How to parse Html String In To Word docs In c#

863 Views Asked by At

I have an html string, which I have parsed into PDF using OpenHtmlToPdf library and it's working properly.

Now I want to parse same html string into Word document and i used HtmlToOpenXml library but the issue is format comes out in word document is different than PDF format.

And for that i have tried many solution but they are too expensive.

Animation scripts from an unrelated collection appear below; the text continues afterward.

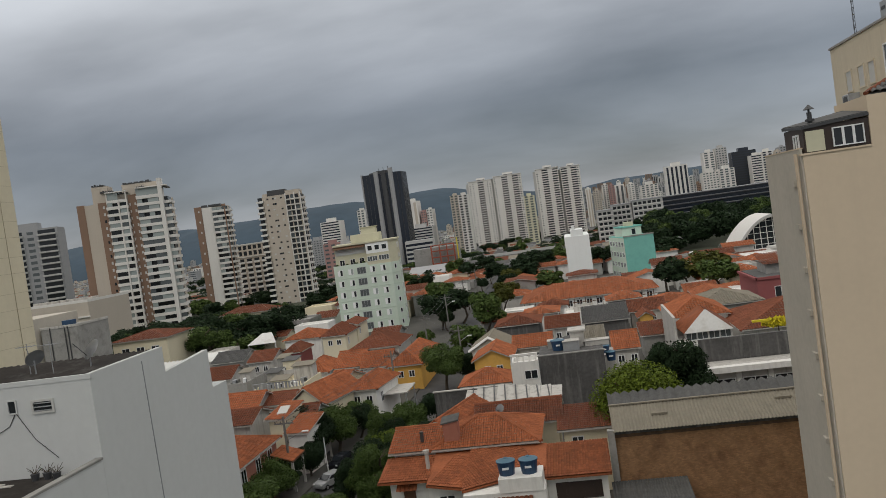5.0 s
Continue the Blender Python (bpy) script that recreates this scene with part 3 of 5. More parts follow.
# ---- sand-coloured building close by, with roof room, hip roof and the taller block behind ----
def sand_building():
    b = thing("sand_building", "tall sand-beige plastered building with a blank end wall", "building")
    part("wall", boxes((10.66, 40, 30.7, 36.0, 0, 22.2)), SAND, b)
    # Side wall in a greyer tone than the front: its shade is in the colour.
    part("side_wall", boxes((10.6, 10.656, 30.75, 36.0, 0, 22.45)), ASH, b, "streaked side wall, greyer than the front for its shade")
    part("gable_wall", boxes((13.02, 40, 30.704, 34.2, 22.2, 24.03)), SAND, b)
    each("coping", b, SAND, (10.58, 13.0, 30.66, 30.98, 22.2, 22.27), (10.58, 10.8, 30.98, 36.0, 22.45, 22.5))
    for k in range(8):
        z = 21.1 - k * 1.65
        block("ledge", b, ASH, 10.5, 10.6, 31.75, 32.15, z, z + 0.2)
    for y in (31.0, 31.16):
        bm = bmesh.new()
        rod(bm, (10.5, y, 22.3), (10.5, y, 0), 0.045, 8)
        part("downpipe", bm, SAND, b)
    # roof room flush with the wall
    r = thing("roof_room", "small roof room with white windows and a grey sheet roof", "roof room", at=(0, 0, 0))
    walls(r, 10.75, 13.0, 30.74, 33.2, 22.28, 23.24, DARK_WOOD)
    block("brick_panel", r, PALE_YELLOW, 10.82, 11.46, 30.70, 30.74, 22.3, 23.05, "pale yellow brick infill")
    for k in range(3):
        window(r, "s", 30.72, 11.92 + 0.36 * k, 22.36, 0.36, 0.7, mullions=0, sill=False)
    window(r, "w", 10.75, 31.6, 22.4, 0.7, 0.6, mullions=1, sill=False)
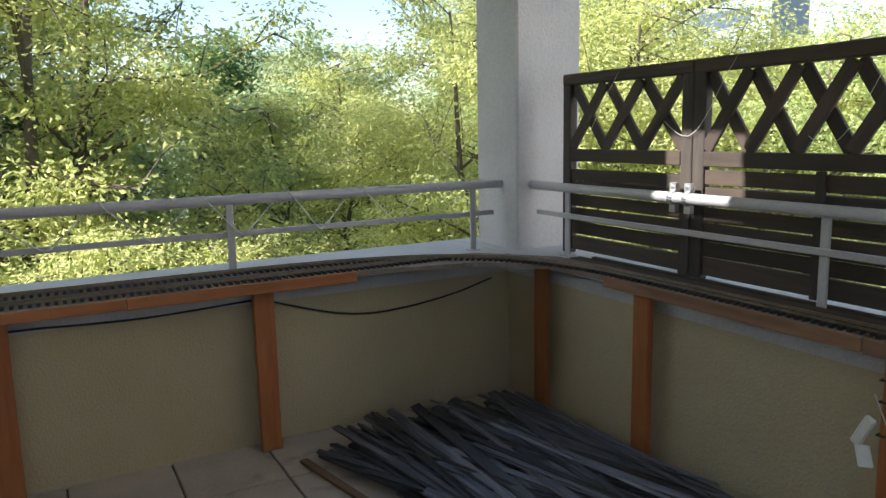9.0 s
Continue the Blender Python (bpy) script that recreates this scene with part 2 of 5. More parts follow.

public static byte[] HtmlToWord(String html)
{

    using (var generatedDocument = new MemoryStream(10 * 1024))
    {
        using (WordprocessingDocument package = WordprocessingDocument.Create(
                               generatedDocument, WordprocessingDocumentType.Document))
            {
                MainDocumentPart mainPart = package.MainDocumentPart;
                if (mainPart == null)
                    {
                        mainPart = package.AddMainDocumentPart();
                        new DocumentFormat.OpenXml.Wordprocessing.Document(new Body()).Save(mainPart);
                    }

                    HtmlConverter converter = new HtmlConverter(mainPart);
                    Body body = mainPart.Document.Body;

                    converter.ParseHtml(html);
                    //converter.Parse(html);
                    //for (int i = 0; i < paragraphs.Count; i++)
                    //{
                    //    body.Append(paragraphs[i]);
                    //}

                    mainPart.Document.Save();
            }

        return generatedDocument.ToArray();
    }
}

Is there any solution for this issue?

1

There are 1 best solutions below

1
On

For working with html, you can try HTML Agility:

With HtmlAgility, you can simply do this:

string webUrl = "http://microsoft.com";

var page = new HtmlWeb();
var document = page.Load(url);

Once, you have this, sky is the limit. You can then save the document to a word document.